O sr. acredita que é possível para o cidadão comum escapar da vigilância do "Grande Irmão"?
É quase impossível. A questão é: você consegue preservar algumas áreas de sua vida da vigilância? É impossível agora, infelizmente, estar fora do sistema de coleta de informações dos EUA. Mas é importante preservar algumas áreas de sua vida, alguns de seus interesses, algumas de suas atividades políticas. É possível preservá-los? Com algum esforço, você consegue proteger uma pequena parte dessa atividade.
É necessário ser um especialista em computação para conseguir isso?
A maneira mais simples para as pessoas comuns é evitar todos os computadores, smartphones e interações com pessoas que os utilizam. Infelizmente, isso inclui o governo do Brasil, cujo sistemas são frequentemente invadidos pelos EUA. É bem difícil de fazer isso agora – por exemplo, se você vai a uma festa ou até se você mandar um e-mail para alguém afirmando que vai a algum lugar usando seu smartphone que tenha informações coletadas pelo Google ou outras pessoas podem relatar no Facebook que viram você com um amigo. É algo bem difícil de fazer, porque até se você restringir a quantidade de informação que você põe na internet, as organizações burocráticas e comerciais e os seus amigos estão relatando informações sobre a sua atividade.
Há algumas formas, há alguns programas razoavelmente simples de usar que protegem alguma informação, mas, para fazer isso da maneira adequada, infelizmente, você tem de ser um especialista. Contudo, nos últimos dois anos, as pessoas estão ficando cada vez mais conscientes do que está acontecendo. E as revelações de Snowden tornaram as pessoas mais conscientes. E o resultado é que há agora um mercado para telefones criptografados, uma demanda de mercado para telefones criptografados e e-mails privados e assim por diante.

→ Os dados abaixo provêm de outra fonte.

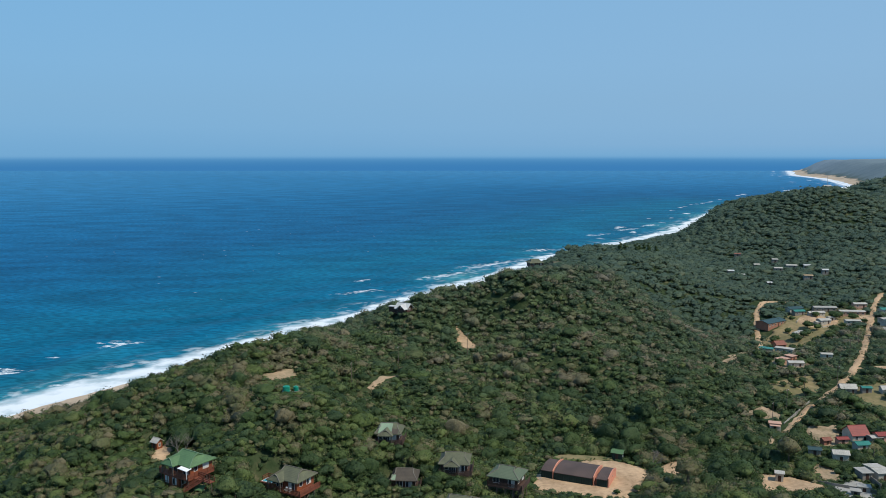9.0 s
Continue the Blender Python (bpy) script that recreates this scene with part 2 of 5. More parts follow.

E há pessoas trabalhando agora para suprir o desejo das pessoas de escapar. Nos próximos dois anos, nós veremos muitos programas de telefones criptografados e programas de chat criptografados – além de esforços para excluir informações pessoais em poder de companhias como a Amazon, que também as fornece para a CIA.
Há algo mais que o sr. gostaria de dizer para o público brasileiro?
Somente que os brasileiros têm sido muito solidários sobre meu trabalho e sobre a minha situação e, pessoalmente, eu lhes agradeço isso.